Je désigne du doigt le jumeau qui regarde le ciel. Minhok fait un aller-retour entre moi et mon doigt. Il est perplexe. Il sait que sur cette photographie les deux jumeaux se ressemblent parfaitement.

— Vous, Minhok, vous êtes celui qui marche devant, parce que quand vous étiez petit, vous étiez le frère qui prenait les décisions. Minsuk était introverti, rêveur. Il vous laissait décider de tout. Vous marchiez pour lui. Vous parliez pour lui. Vos parents et vos grands-parents... ils avaient tendance à être plus fiers de vous que de lui. Ils ne voulaient pas vous chouchouter, mais... c'était plus fort qu'eux. Même sur les photos, vous êtes celui qui est le plus photogénique, celui que les adultes mettent au centre du cadre, comme ici. Ensuite, en grandissant, Minsuk a continué de vous considérer plus comme un grand frère que comme un frère jumeau.

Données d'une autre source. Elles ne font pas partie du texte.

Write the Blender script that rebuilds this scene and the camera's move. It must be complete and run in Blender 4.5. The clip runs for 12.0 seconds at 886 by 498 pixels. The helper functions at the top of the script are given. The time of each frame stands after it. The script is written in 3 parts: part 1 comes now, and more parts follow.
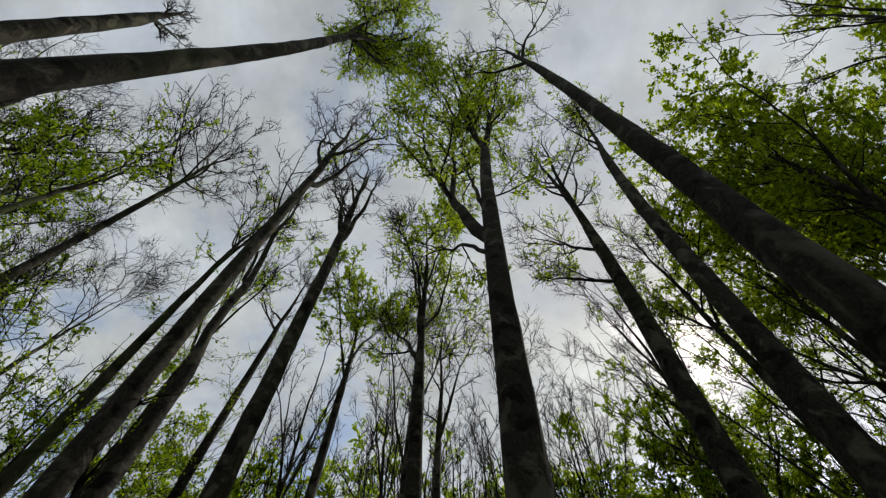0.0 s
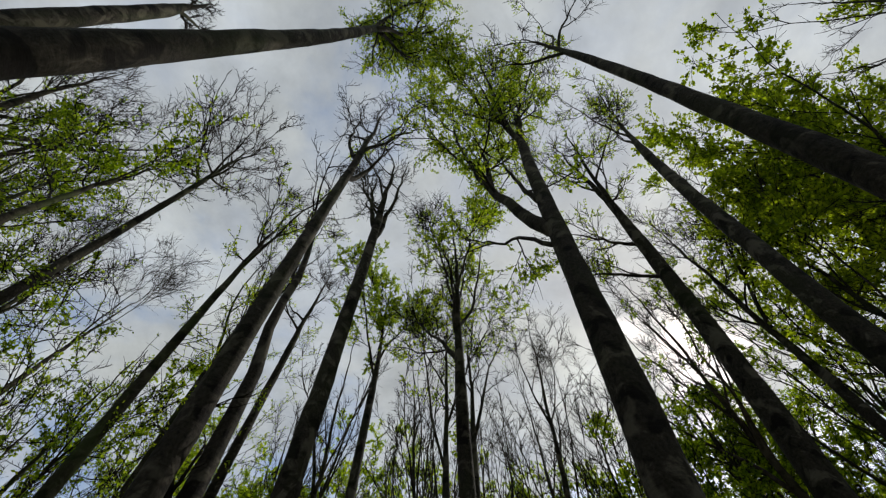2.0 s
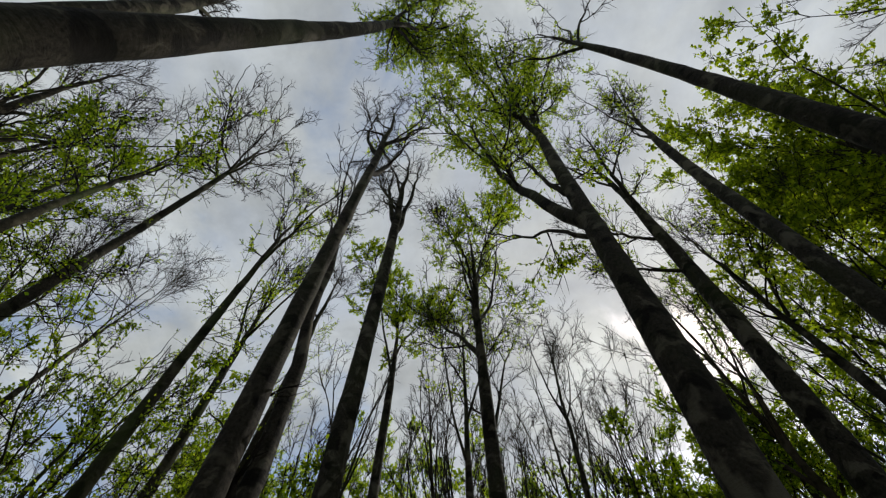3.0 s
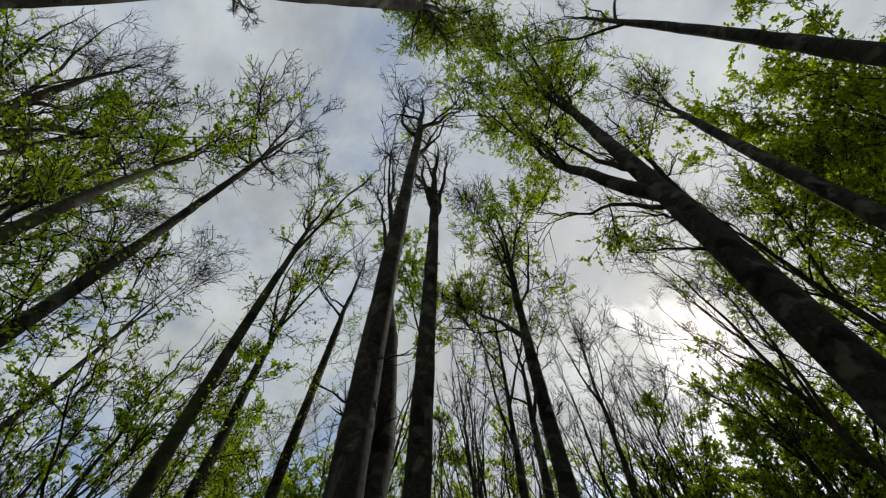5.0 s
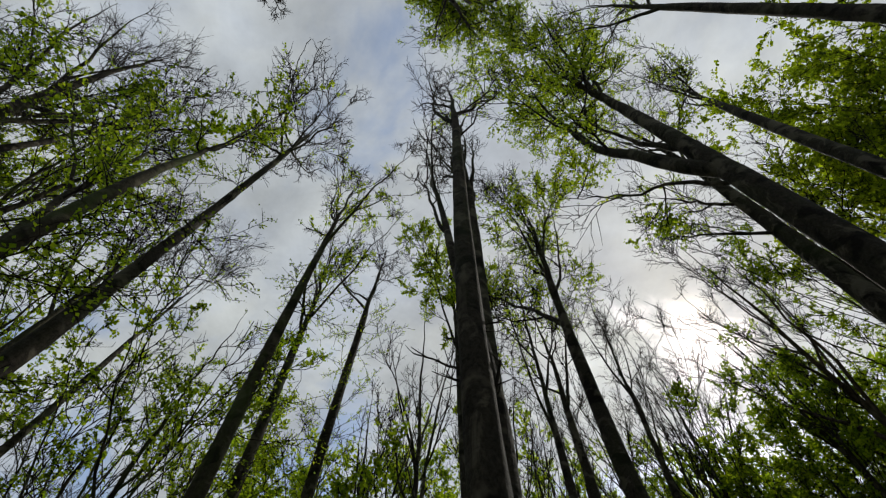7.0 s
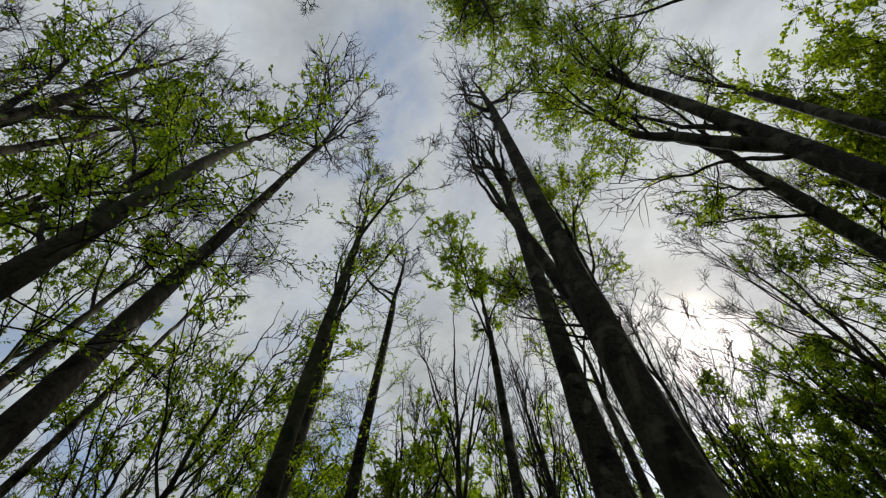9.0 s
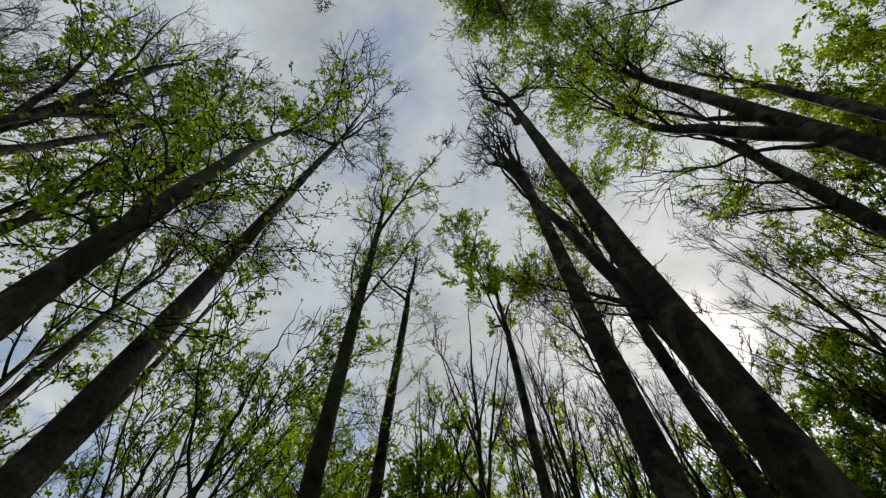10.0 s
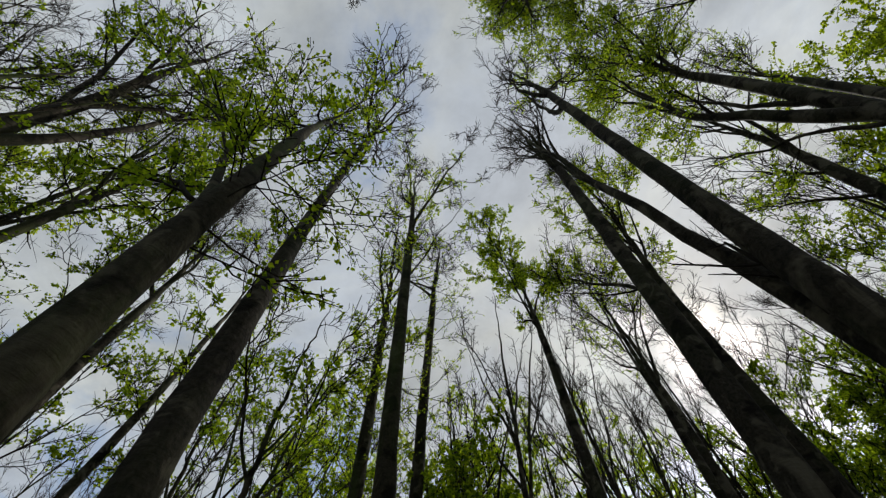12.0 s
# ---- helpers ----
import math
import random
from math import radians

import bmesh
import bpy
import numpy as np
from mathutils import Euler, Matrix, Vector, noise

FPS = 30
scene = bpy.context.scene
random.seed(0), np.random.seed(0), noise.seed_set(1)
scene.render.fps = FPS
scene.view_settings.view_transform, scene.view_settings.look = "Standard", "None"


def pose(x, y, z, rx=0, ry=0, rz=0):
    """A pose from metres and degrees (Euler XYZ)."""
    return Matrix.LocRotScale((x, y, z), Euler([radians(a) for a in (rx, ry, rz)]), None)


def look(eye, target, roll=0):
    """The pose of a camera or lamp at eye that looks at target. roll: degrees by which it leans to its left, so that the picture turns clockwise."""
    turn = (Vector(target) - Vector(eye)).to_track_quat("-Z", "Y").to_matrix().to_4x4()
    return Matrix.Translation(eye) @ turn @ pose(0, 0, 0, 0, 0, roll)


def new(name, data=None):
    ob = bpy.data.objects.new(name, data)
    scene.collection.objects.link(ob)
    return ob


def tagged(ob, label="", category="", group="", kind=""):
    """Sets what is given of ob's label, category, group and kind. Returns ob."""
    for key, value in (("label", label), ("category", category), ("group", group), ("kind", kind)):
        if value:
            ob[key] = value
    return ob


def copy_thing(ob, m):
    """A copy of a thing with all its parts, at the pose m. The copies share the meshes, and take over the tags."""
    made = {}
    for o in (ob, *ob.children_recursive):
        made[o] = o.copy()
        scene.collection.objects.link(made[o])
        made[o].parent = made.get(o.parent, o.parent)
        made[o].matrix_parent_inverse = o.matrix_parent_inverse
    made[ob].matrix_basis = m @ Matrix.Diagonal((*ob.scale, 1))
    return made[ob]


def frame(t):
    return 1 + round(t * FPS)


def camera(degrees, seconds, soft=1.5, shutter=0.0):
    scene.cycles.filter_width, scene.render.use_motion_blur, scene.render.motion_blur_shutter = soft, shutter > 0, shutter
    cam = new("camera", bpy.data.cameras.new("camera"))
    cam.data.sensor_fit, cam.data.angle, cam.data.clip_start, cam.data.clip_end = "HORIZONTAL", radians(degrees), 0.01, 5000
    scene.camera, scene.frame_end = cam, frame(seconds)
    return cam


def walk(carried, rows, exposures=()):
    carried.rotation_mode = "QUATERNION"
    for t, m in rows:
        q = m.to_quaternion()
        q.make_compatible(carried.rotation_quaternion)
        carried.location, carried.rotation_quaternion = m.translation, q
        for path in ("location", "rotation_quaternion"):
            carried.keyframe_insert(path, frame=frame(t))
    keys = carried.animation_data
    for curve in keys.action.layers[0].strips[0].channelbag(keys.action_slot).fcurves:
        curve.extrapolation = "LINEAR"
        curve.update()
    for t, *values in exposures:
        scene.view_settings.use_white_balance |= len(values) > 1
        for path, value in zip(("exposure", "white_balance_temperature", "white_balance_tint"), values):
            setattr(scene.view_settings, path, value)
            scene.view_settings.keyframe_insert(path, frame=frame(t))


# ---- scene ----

Minhok reprend la photographie sans rien dire. Il ne me dit pas que j'ai tort. Il ne le dit pas, parce que j'ai raison.

— Minhok, dit le collègue devant la porte, nous pouvons la faire sortir, si tu veux.

L'homme ne répond pas tout de suite. Il ne me regarde pas. Il serre le cadre contre son ventre. Les yeux dans le vide, il dit :

— Cette jeune femme va s'en aller toute seule. Tout de suite...

Je cache ma déception, mais je comprends que ça ne sert plus à rien d'insister. Pas aujourd'hui en tout cas...

L'intervention de son collègue l'empêcherait de m'avouer quoi que ce soit, de toute manière.

Je reprends donc mon classeur que je glisse sous mon bras et ma valise. Cette fois, Minhok ne m'aide pas à la trainer. Il ne vient ni me serrer la main ni me dire au revoir. Alors que je suis sur le point de sortir, que son collègue s'éloigne, je l'entends me dire.

— Vous devriez quand même vous faire soigner.

— Dites-moi au moins si le cercueil est vide, dis-je doucement. C'est vrai cette histoire de corps qui n'a pas été retrouvé, n'est-ce pas ?

— Vous avez une capture d'écran du tweet que j'aurais, soi-disant, écrit ?

— Je n'ai pas eu le temps d'en faire. Je n'y ai pas pensé.

Mais je sais que je ne l'ai pas rêvé. Il ne dit rien de plus, alors j'insiste.

— S'il vous plait. Dites-moi la vérité à ce sujet et je vous laisserai tranquille.

— C'est une menace ?

— Non, ce n'est pas ça, non.

— Moi, je vais en faire une. Revenez encore me voir et je ferai sauter votre visa.


Kiraegi : Terme insultant signifiant : chien.

Chaebols : Grandes multinationales coréennes (Samsung, LG, etc.)

Sasaeng : Littéralement : fan de vie privée. Il s'agit d'un fan très invasif au comportement harceleur.